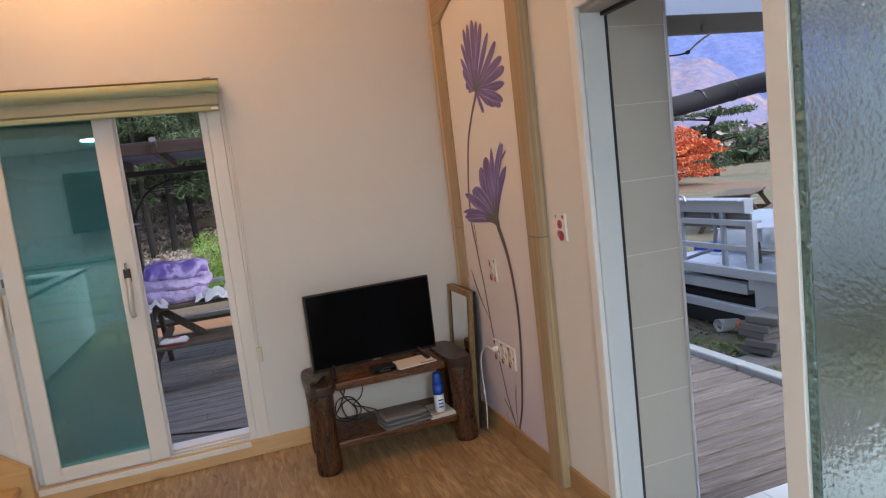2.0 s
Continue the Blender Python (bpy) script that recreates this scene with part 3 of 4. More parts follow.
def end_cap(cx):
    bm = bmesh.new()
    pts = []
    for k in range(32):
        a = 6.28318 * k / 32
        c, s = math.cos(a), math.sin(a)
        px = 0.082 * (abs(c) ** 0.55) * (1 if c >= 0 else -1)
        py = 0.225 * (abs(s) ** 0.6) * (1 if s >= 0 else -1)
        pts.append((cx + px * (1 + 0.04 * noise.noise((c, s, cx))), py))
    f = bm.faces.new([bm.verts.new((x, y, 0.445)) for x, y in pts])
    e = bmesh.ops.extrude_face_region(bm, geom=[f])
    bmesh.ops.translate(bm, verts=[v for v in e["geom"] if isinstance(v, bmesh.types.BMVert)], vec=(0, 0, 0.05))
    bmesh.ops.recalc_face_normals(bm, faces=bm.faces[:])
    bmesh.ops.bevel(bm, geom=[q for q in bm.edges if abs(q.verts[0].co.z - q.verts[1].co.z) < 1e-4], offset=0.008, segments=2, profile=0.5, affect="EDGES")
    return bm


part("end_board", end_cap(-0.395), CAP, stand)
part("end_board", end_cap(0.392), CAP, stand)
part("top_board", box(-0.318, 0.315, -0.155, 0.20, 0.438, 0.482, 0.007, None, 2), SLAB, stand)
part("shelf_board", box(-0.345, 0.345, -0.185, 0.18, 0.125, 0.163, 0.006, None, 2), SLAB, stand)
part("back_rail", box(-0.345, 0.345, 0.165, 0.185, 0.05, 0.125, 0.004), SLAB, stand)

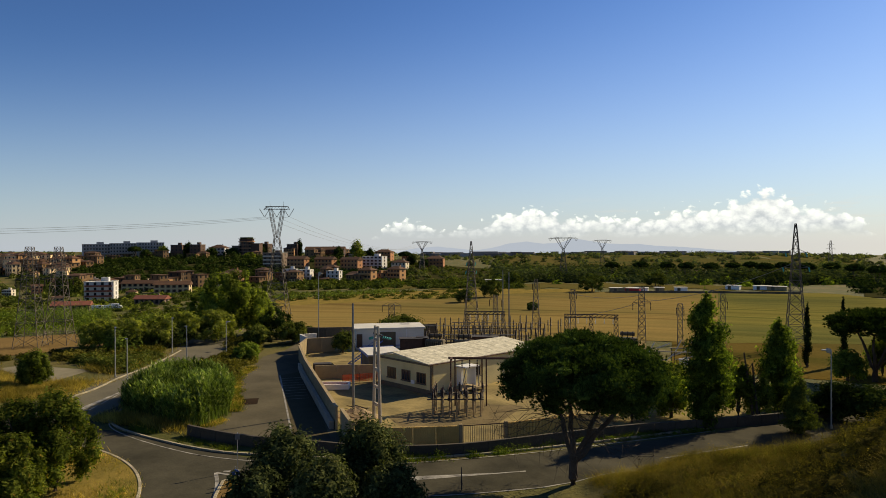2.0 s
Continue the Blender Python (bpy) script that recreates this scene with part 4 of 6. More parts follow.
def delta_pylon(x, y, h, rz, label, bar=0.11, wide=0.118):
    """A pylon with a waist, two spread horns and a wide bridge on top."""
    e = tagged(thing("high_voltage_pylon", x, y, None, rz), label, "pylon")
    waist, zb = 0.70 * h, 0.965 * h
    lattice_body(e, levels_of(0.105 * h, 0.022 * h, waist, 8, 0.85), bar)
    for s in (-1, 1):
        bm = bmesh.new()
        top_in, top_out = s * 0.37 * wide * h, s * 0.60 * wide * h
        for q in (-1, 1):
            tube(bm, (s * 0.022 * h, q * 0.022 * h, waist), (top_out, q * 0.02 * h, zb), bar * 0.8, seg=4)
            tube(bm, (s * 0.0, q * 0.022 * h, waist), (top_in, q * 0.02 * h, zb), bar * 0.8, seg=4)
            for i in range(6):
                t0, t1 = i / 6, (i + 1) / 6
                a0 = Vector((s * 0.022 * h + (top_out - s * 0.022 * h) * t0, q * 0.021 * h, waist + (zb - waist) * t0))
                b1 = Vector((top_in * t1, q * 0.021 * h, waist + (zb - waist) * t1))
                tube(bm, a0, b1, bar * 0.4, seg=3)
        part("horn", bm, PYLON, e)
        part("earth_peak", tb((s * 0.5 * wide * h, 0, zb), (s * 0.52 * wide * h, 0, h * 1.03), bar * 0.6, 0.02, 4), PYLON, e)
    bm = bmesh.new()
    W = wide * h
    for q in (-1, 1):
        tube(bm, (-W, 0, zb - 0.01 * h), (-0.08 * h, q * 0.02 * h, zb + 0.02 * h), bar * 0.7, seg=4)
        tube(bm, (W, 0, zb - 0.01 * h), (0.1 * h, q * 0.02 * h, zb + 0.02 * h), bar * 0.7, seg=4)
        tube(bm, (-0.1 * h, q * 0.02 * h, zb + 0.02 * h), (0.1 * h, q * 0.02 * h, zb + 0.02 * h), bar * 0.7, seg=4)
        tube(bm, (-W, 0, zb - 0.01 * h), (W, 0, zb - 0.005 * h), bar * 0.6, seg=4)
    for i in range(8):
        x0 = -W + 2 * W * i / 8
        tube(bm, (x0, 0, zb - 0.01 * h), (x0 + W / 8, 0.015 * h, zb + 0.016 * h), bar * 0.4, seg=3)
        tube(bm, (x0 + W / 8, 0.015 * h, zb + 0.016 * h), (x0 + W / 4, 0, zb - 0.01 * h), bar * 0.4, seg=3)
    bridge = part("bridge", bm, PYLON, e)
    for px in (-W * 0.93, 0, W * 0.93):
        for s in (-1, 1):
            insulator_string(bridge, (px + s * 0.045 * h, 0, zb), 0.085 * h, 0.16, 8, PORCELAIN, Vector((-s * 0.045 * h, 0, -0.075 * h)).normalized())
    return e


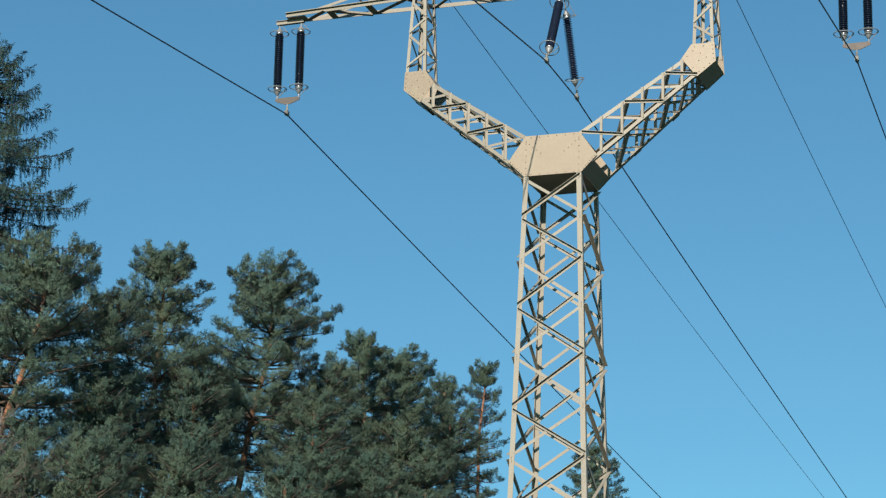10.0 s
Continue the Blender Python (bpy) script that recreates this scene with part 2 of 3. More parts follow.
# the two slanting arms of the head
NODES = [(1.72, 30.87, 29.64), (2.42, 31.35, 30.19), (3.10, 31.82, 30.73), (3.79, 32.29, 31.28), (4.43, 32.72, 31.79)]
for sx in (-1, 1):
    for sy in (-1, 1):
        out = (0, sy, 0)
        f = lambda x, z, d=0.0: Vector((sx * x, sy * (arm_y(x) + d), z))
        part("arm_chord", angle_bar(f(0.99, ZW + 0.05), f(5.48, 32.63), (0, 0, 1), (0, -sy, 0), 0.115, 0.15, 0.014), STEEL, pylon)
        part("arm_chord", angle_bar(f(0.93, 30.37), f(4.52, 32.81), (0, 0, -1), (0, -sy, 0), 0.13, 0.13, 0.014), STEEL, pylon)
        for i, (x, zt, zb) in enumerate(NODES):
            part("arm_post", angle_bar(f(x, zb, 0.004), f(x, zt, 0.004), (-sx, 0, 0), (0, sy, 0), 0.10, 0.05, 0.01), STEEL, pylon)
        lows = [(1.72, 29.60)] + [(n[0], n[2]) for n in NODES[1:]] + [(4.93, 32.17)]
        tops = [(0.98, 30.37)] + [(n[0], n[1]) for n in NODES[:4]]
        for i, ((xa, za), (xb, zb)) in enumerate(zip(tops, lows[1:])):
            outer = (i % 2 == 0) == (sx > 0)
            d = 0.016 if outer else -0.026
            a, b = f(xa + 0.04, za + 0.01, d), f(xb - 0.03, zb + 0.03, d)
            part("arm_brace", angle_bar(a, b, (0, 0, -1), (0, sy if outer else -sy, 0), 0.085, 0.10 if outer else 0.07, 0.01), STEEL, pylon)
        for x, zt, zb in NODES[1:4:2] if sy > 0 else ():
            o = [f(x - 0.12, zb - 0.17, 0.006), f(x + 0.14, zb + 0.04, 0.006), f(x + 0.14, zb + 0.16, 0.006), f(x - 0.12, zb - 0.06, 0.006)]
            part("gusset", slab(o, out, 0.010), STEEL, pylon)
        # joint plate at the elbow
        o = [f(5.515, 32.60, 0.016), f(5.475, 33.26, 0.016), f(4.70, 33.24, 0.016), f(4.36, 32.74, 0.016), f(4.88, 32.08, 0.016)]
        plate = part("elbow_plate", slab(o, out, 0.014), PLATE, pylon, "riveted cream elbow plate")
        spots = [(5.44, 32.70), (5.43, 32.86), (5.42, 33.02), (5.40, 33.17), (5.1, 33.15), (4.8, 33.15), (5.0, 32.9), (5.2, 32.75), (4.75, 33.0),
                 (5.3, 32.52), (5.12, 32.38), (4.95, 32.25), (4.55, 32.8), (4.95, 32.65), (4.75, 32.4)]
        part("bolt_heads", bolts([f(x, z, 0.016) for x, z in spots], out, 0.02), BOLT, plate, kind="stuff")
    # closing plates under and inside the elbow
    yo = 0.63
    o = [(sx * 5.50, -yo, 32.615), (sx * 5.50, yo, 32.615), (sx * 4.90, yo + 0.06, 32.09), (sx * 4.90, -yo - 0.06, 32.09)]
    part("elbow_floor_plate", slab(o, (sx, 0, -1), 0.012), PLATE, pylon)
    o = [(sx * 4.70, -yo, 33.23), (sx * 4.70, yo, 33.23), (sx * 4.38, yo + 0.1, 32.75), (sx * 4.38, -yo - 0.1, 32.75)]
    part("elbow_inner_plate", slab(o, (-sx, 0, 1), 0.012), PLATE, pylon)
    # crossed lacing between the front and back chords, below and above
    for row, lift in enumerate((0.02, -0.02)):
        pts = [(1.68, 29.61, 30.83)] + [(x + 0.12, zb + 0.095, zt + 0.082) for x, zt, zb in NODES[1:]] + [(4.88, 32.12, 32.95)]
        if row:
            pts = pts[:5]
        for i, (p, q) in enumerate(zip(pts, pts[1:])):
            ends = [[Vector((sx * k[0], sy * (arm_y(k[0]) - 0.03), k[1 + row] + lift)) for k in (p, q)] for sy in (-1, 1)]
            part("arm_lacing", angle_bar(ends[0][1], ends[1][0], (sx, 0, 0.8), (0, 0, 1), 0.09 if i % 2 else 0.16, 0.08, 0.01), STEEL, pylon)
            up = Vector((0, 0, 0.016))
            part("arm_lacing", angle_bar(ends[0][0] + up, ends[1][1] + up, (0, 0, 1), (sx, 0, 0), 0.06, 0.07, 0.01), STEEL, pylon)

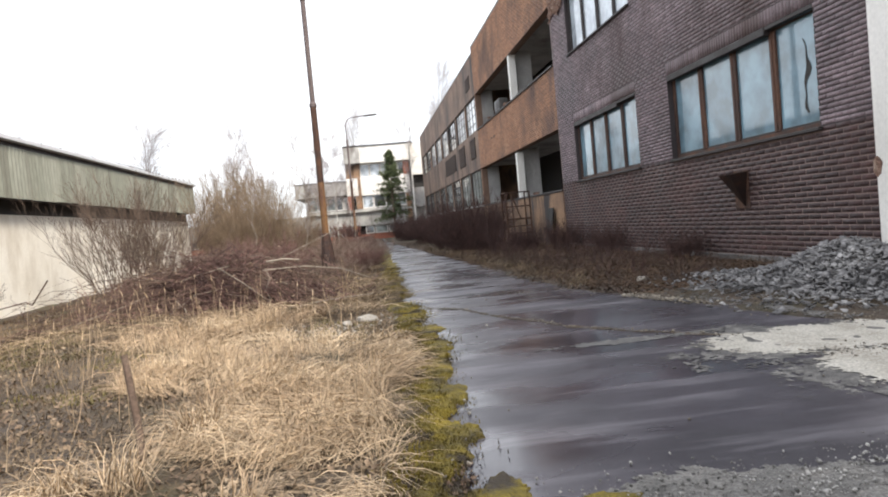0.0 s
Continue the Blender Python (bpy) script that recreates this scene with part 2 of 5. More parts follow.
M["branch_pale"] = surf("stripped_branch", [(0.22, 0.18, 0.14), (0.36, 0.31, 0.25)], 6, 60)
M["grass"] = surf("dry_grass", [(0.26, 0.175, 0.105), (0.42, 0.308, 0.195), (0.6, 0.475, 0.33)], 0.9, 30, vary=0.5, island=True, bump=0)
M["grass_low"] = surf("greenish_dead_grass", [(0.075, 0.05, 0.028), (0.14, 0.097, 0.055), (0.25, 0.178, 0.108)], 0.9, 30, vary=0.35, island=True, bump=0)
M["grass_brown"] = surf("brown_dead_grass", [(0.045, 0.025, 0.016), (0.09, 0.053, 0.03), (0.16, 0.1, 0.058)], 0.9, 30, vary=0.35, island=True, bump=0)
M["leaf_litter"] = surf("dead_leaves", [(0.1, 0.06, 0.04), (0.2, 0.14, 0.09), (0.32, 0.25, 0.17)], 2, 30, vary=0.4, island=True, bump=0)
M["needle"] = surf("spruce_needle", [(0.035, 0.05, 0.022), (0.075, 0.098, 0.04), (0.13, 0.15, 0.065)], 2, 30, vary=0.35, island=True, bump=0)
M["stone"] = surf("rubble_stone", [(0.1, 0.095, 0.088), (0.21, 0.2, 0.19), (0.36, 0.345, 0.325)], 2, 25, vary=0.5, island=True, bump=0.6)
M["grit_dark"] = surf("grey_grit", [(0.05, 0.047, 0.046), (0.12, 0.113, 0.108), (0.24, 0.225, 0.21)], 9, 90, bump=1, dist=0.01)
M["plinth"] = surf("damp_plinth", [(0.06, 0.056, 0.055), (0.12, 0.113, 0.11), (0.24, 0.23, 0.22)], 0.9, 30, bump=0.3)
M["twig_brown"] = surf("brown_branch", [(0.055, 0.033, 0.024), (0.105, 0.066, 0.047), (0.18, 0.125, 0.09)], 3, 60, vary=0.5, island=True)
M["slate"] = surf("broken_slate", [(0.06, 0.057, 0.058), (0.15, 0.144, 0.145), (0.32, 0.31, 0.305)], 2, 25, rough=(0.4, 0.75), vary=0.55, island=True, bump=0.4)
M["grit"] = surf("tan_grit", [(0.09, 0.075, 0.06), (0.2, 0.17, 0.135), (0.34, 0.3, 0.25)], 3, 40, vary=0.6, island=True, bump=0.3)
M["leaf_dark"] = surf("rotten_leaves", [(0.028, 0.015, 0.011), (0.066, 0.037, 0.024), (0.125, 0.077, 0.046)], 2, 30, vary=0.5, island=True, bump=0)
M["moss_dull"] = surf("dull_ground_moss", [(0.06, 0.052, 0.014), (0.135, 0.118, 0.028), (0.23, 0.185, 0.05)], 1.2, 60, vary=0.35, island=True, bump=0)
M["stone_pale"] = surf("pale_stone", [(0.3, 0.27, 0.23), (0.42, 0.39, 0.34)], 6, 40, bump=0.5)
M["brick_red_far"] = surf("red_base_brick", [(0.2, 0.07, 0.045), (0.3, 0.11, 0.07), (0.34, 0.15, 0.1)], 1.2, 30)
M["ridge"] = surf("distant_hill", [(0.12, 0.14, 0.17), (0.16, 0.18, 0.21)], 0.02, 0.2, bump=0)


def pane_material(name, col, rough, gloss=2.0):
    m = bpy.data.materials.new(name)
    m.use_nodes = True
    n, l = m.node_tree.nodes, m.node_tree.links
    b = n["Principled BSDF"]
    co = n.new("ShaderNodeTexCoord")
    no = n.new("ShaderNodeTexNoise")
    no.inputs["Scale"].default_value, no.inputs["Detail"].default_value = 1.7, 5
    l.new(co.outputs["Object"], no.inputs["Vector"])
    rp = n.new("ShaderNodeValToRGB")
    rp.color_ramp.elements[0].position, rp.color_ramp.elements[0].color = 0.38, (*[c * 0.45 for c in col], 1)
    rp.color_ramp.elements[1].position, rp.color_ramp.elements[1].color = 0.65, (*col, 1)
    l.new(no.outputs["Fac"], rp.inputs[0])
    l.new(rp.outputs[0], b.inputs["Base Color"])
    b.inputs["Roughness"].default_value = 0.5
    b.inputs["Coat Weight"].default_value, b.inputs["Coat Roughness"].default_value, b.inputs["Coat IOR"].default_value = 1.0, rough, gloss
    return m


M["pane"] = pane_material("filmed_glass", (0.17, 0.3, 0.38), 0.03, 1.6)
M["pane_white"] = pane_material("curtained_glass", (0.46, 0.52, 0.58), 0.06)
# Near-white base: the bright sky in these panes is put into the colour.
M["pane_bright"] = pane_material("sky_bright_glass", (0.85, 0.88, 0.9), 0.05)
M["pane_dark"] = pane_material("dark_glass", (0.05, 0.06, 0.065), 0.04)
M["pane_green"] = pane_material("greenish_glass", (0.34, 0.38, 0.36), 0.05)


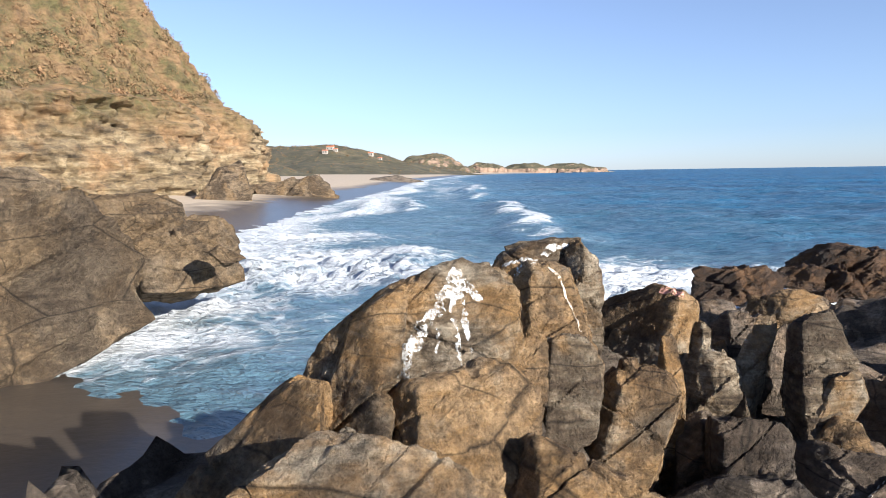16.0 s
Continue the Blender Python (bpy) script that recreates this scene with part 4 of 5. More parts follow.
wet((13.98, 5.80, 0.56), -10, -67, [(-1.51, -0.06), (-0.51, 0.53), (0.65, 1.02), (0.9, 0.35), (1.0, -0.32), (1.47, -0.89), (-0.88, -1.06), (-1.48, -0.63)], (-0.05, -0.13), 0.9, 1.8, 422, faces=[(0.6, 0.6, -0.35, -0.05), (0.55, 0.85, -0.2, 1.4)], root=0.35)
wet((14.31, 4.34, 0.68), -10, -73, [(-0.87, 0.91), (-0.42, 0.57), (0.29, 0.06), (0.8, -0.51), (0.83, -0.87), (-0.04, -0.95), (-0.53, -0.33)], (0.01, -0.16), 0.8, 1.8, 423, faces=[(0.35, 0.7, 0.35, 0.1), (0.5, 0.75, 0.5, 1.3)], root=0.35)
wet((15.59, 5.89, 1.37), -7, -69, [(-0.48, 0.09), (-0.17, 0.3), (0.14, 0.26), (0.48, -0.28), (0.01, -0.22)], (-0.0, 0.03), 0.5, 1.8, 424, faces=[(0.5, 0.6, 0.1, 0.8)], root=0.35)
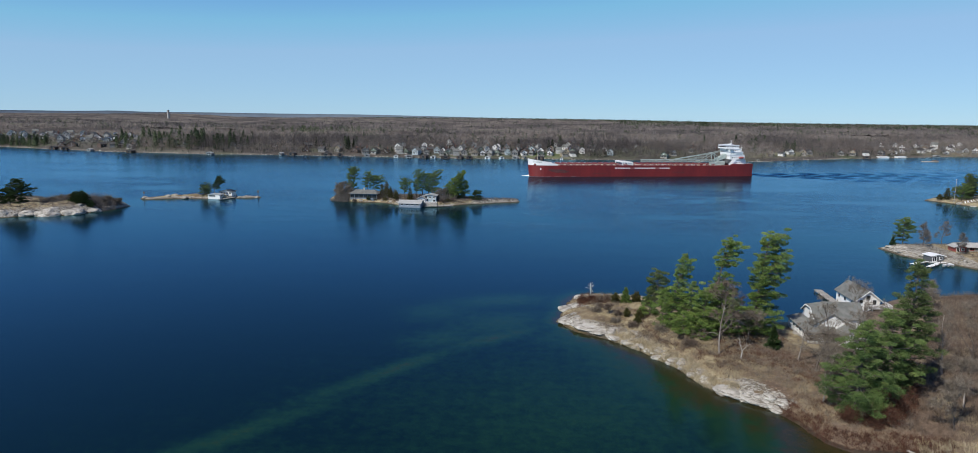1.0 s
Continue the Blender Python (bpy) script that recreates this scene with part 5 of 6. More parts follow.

──────────────────────────────

### What the task requires
Where a line above holds the string "Blender", show that line.

### Right answer
Continue the Blender Python (bpy) script that recreates this scene with part 3 of 4. More parts follow.
Continue the Blender Python (bpy) script that recreates this scene with part 4 of 6. More parts follow.
Continue the Blender Python (bpy) script that recreates this scene with part 2 of 3. More parts follow.
Continue the Blender Python (bpy) script that recreates this scene with part 2 of 5. More parts follow.
Continue the Blender Python (bpy) script that recreates this scene with part 4 of 5. More parts follow.
Continue the Blender Python (bpy) script that recreates this scene with part 5 of 6. More parts follow.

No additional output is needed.